Print exactly the lines from the first one down to the line that contains "import numpy as np", both included, and skip the pictures.
>> begin
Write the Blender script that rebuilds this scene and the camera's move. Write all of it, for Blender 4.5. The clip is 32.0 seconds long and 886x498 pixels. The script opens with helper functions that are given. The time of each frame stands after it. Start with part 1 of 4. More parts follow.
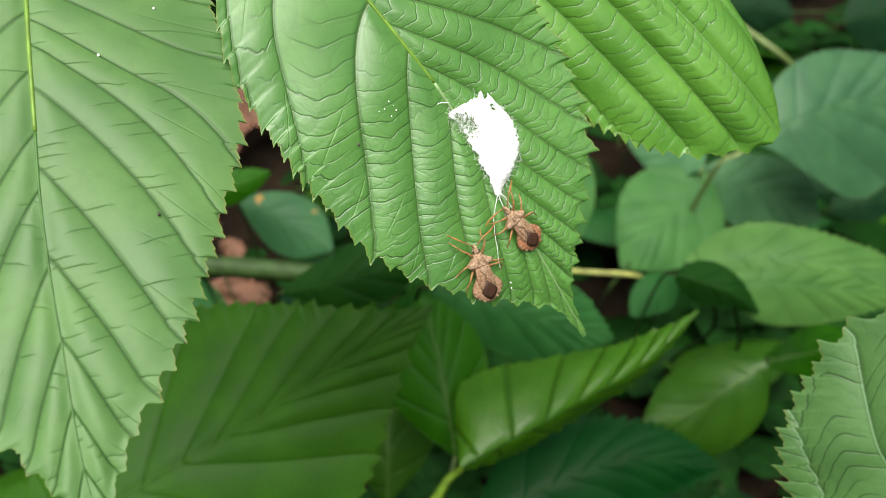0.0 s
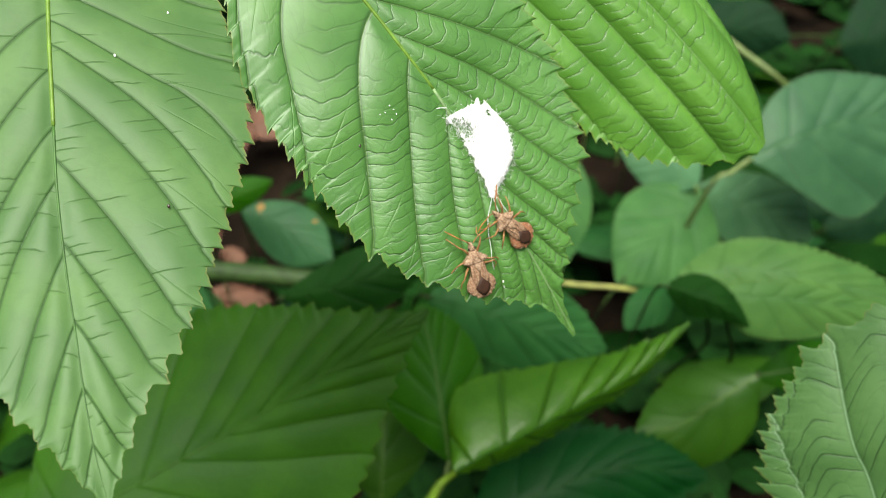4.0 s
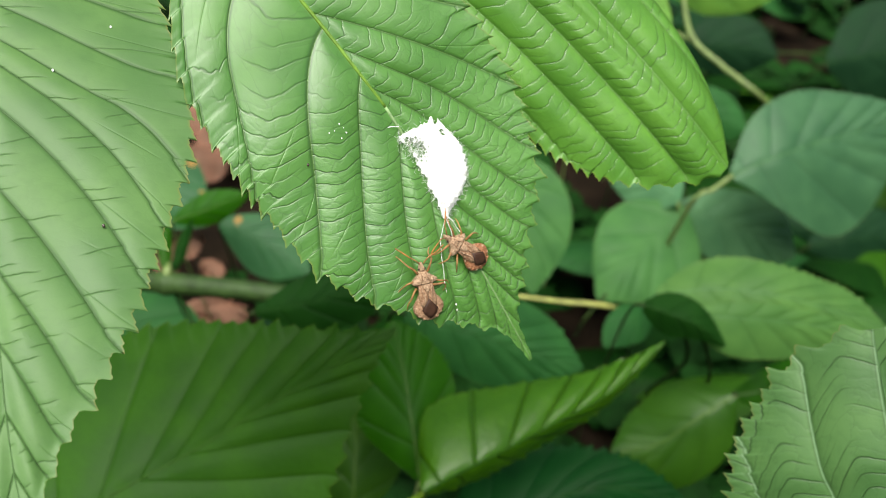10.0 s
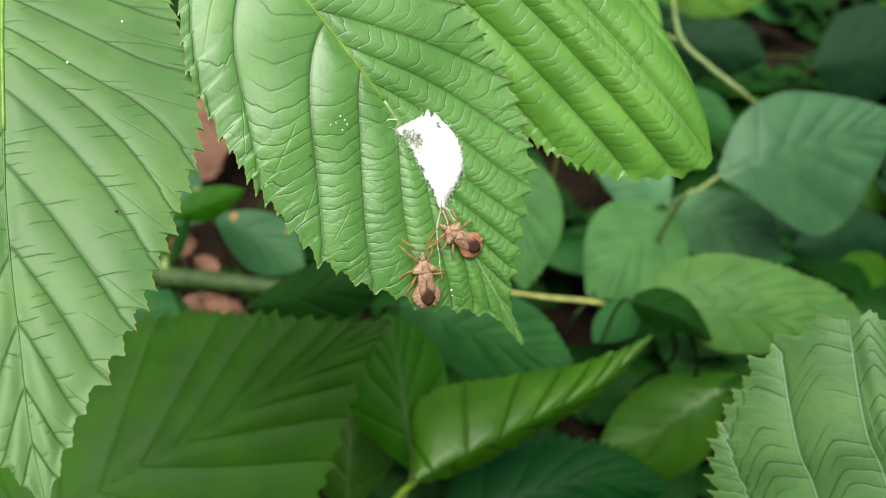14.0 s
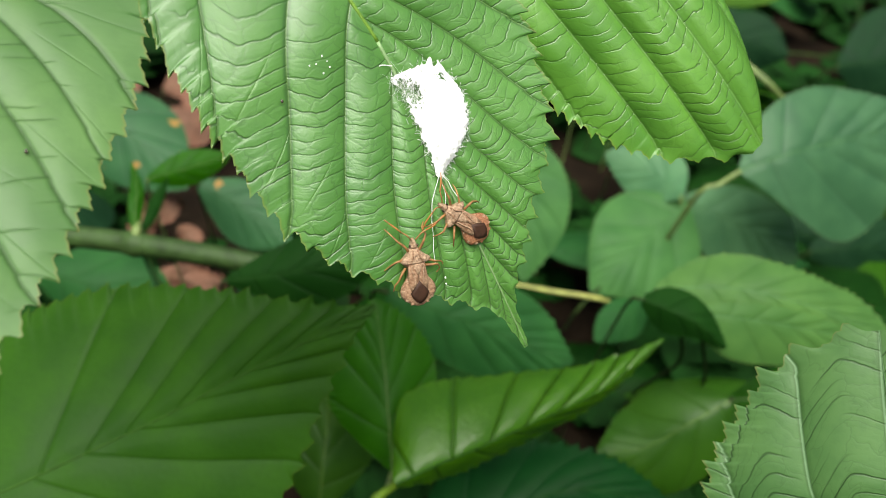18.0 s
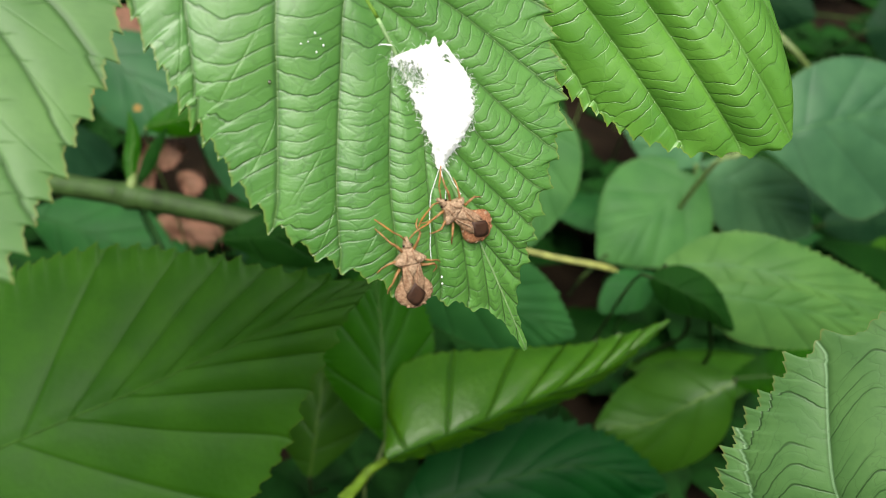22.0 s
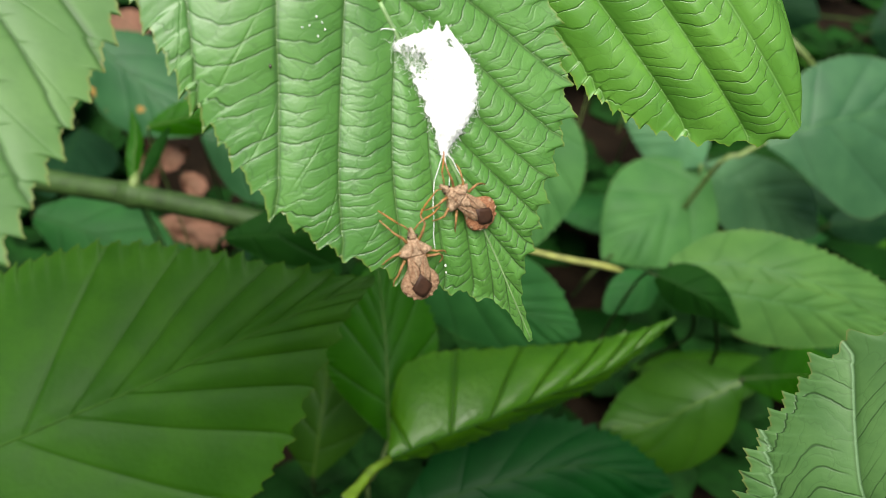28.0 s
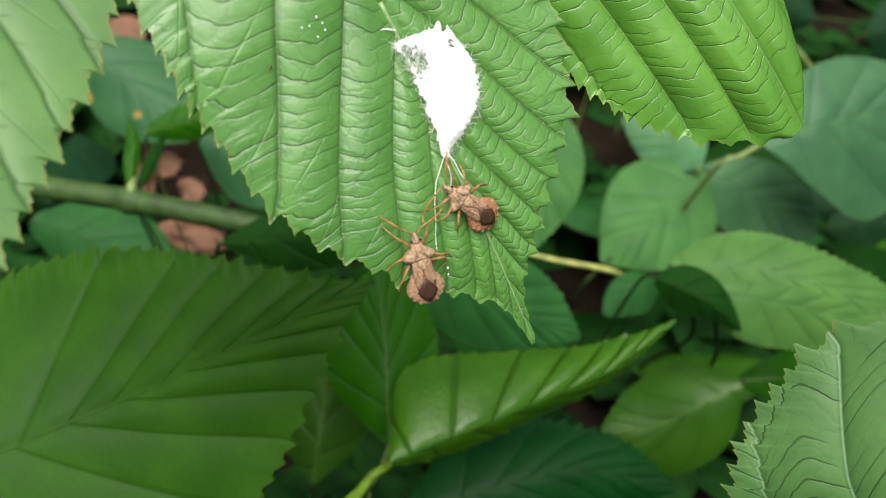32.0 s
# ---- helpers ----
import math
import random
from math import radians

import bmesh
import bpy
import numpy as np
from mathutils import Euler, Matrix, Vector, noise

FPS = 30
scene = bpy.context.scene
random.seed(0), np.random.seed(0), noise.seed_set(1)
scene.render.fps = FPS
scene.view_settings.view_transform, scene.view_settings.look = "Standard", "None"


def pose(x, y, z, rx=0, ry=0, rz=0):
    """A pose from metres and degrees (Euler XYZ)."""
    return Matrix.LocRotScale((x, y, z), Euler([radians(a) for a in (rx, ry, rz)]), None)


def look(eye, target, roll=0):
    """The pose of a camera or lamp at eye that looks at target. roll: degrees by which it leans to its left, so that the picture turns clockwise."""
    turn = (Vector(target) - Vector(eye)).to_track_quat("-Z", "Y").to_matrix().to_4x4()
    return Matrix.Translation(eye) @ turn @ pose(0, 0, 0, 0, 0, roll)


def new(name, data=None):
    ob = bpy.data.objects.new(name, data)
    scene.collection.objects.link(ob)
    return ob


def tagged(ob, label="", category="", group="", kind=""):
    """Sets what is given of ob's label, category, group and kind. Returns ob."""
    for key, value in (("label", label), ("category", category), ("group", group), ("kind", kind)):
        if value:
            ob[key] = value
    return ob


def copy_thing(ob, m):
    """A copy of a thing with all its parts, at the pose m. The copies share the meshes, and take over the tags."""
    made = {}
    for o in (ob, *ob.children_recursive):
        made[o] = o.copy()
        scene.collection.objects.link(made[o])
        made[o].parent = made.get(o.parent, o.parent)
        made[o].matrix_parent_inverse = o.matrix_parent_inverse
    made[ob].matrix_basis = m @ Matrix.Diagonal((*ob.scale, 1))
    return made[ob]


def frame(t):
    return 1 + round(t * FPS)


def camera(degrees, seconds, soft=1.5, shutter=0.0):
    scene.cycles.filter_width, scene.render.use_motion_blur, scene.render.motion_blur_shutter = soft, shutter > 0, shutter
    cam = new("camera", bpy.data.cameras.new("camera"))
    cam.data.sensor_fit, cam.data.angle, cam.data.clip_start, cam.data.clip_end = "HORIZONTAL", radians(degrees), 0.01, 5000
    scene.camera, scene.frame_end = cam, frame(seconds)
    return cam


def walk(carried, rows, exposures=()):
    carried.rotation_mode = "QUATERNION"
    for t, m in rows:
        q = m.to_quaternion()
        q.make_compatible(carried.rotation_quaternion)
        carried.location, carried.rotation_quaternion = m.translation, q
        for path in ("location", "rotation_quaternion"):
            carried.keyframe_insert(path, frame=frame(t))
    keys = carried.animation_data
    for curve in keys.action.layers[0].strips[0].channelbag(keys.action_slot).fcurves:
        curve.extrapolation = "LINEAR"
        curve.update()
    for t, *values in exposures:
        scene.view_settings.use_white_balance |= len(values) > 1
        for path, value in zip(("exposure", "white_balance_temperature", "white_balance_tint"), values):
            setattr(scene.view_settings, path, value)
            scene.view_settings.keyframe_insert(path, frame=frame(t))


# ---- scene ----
cam = camera(55.3, 32.0, soft=0.55)
cam.data.dof.use_dof = True
cam.data.dof.focus_distance, cam.data.dof.aperture_fstop = 0.178, 16.0
# seconds, place, turn
PATH = [
    (0, 0.00698, 0.00045, 0.49873, 50.702, -0.125, 2.102),
    (0.5, 0.00943, -0.00229, 0.49952, 51.034, -0.074, 1.976),
    (1, 0.00776, -0.00269, 0.49970, 51.079, -0.485, 2.032),
    (1.5, 0.00938, -0.00374, 0.49951, 51.185, -0.787, 2.218),
    (2, 0.00995, -0.00538, 0.50021, 51.355, -0.997, 2.379),
    (2.5, 0.00942, -0.00563, 0.49959, 51.465, -1.091, 2.426),
    (4.5, 0.00808, -0.01004, 0.50156, 52.101, -0.846, 2.829),
    (5, 0.00934, -0.01074, 0.50360, 52.244, -0.799, 2.952),
    (5.5, 0.01503, -0.01146, 0.50142, 52.339, -0.817, 2.746),
    (6, 0.01406, -0.01403, 0.50247, 52.542, -0.548, 2.654),
    (6.5, 0.01402, -0.01054, 0.50359, 52.500, -0.507, 2.683),
    (7, 0.00961, -0.01153, 0.50674, 52.693, -0.374, 2.656),
    (7.5, 0.00462, -0.01093, 0.50819, 52.654, -0.575, 2.620),
    (8, 0.00207, -0.01434, 0.50649, 52.758, -0.770, 2.465),
    (8.5, 0.00612, -0.01491, 0.50732, 52.831, -0.984, 2.611),
    (9, 0.00917, -0.00885, 0.50402, 52.865, -1.122, 2.633),
    (9.5, 0.01418, -0.00421, 0.50161, 52.801, -1.292, 2.708),
    (10, 0.01792, -0.00329, 0.49988, 52.677, -1.630, 2.723),
    (10.5, 0.01914, -0.00430, 0.50130, 52.894, -1.505, 2.588),
    (11, 0.01687, -0.00674, 0.50450, 52.770, -1.701, 2.625),
    (11.5, 0.02052, -0.00994, 0.50404, 52.948, -1.863, 2.372),
    (12, 0.02235, -0.00819, 0.50579, 52.786, -1.942, 2.343),
    (12.5, 0.02268, -0.00786, 0.50516, 52.849, -1.963, 2.275),
    (13, 0.02144, -0.00944, 0.50482, 52.944, -1.860, 2.116),
    (13.5, 0.02006, -0.01209, 0.50162, 53.020, -1.912, 2.167),
    (14, 0.01713, -0.01227, 0.50234, 52.821, -2.184, 2.393),
    (14.5, 0.01291, -0.01453, 0.50038, 53.005, -2.376, 2.434),
    (15, 0.01080, -0.01355, 0.49955, 52.990, -2.604, 2.534),
    (15.5, 0.00879, -0.00875, 0.49980, 52.892, -3.007, 2.689),
    (17.5, 0.01113, 0.00369, 0.48866, 52.676, -3.985, 3.263),
    (18, 0.01751, 0.01554, 0.47936, 51.746, -4.977, 4.357),
    (18.5, 0.01075, 0.02526, 0.46825, 50.196, -6.209, 5.373),
    (19, 0.01194, 0.02779, 0.46954, 49.823, -6.383, 5.509),
    (19.5, 0.01542, 0.02473, 0.46932, 49.601, -6.287, 5.596),
    (20, 0.01730, 0.02630, 0.47185, 49.192, -6.551, 5.804),
    (20.5, 0.01791, 0.02657, 0.47273, 48.977, -6.418, 6.082),
    (21, 0.01364, 0.02844, 0.47117, 48.742, -6.753, 6.044),
    (21.5, 0.01813, 0.03061, 0.47547, 48.350, -6.454, 6.172),
    (22, 0.01793, 0.03222, 0.47933, 47.773, -6.504, 6.320),
    (22.5, 0.01928, 0.02922, 0.47611, 48.210, -6.430, 6.389),
    (23, 0.01926, 0.02900, 0.47539, 48.509, -6.049, 6.116),
    (23.5, 0.01637, 0.02897, 0.47287, 48.781, -6.110, 5.975),
    (24, 0.01792, 0.02882, 0.47534, 48.604, -6.096, 6.179),
    (24.5, 0.01953, 0.03251, 0.47914, 47.942, -6.300, 6.616),
    (25, 0.01818, 0.03019, 0.47910, 48.114, -6.241, 6.464),
    (25.5, 0.01921, 0.02611, 0.47843, 48.431, -5.956, 6.308),
    (27.5, 0.01953, 0.03068, 0.47487, 48.423, -6.043, 6.255),
    (28, 0.01846, 0.03187, 0.47530, 48.140, -6.261, 6.453),
    (28.5, 0.01780, 0.02871, 0.47294, 48.593, -6.017, 6.115),
    (29, 0.02078, 0.03130, 0.47571, 48.433, -6.242, 6.271),
    (29.5, 0.02074, 0.03062, 0.47540, 48.668, -6.061, 6.125),
    (30, 0.01880, 0.03185, 0.47647, 48.531, -6.202, 6.153),
    (30.5, 0.01835, 0.03162, 0.47824, 48.359, -6.267, 6.206),
    (31, 0.01915, 0.03111, 0.47824, 48.475, -6.249, 6.241),
    (31.5, 0.01821, 0.03273, 0.47528, 48.467, -6.152, 6.139),
    (32, 0.01765, 0.03243, 0.47392, 48.507, -6.091, 6.055),
]
walk(cam, [(t, pose(x, y, z, rx, ry, rz)) for t, x, y, z, rx, ry, rz in PATH], exposures=[(0.0, 0.27), (32.0, 0.27)])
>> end
RESULT OF THIS TASK:
Write the Blender script that rebuilds this scene and the camera's move. Write all of it, for Blender 4.5. The clip is 32.0 seconds long and 886x498 pixels. The script opens with helper functions that are given. The time of each frame stands after it. Start with part 1 of 4. More parts follow.
0.0 s
4.0 s
10.0 s
14.0 s
18.0 s
22.0 s
28.0 s
32.0 s
# ---- helpers ----
import math
import random
from math import radians

import bmesh
import bpy
import numpy as np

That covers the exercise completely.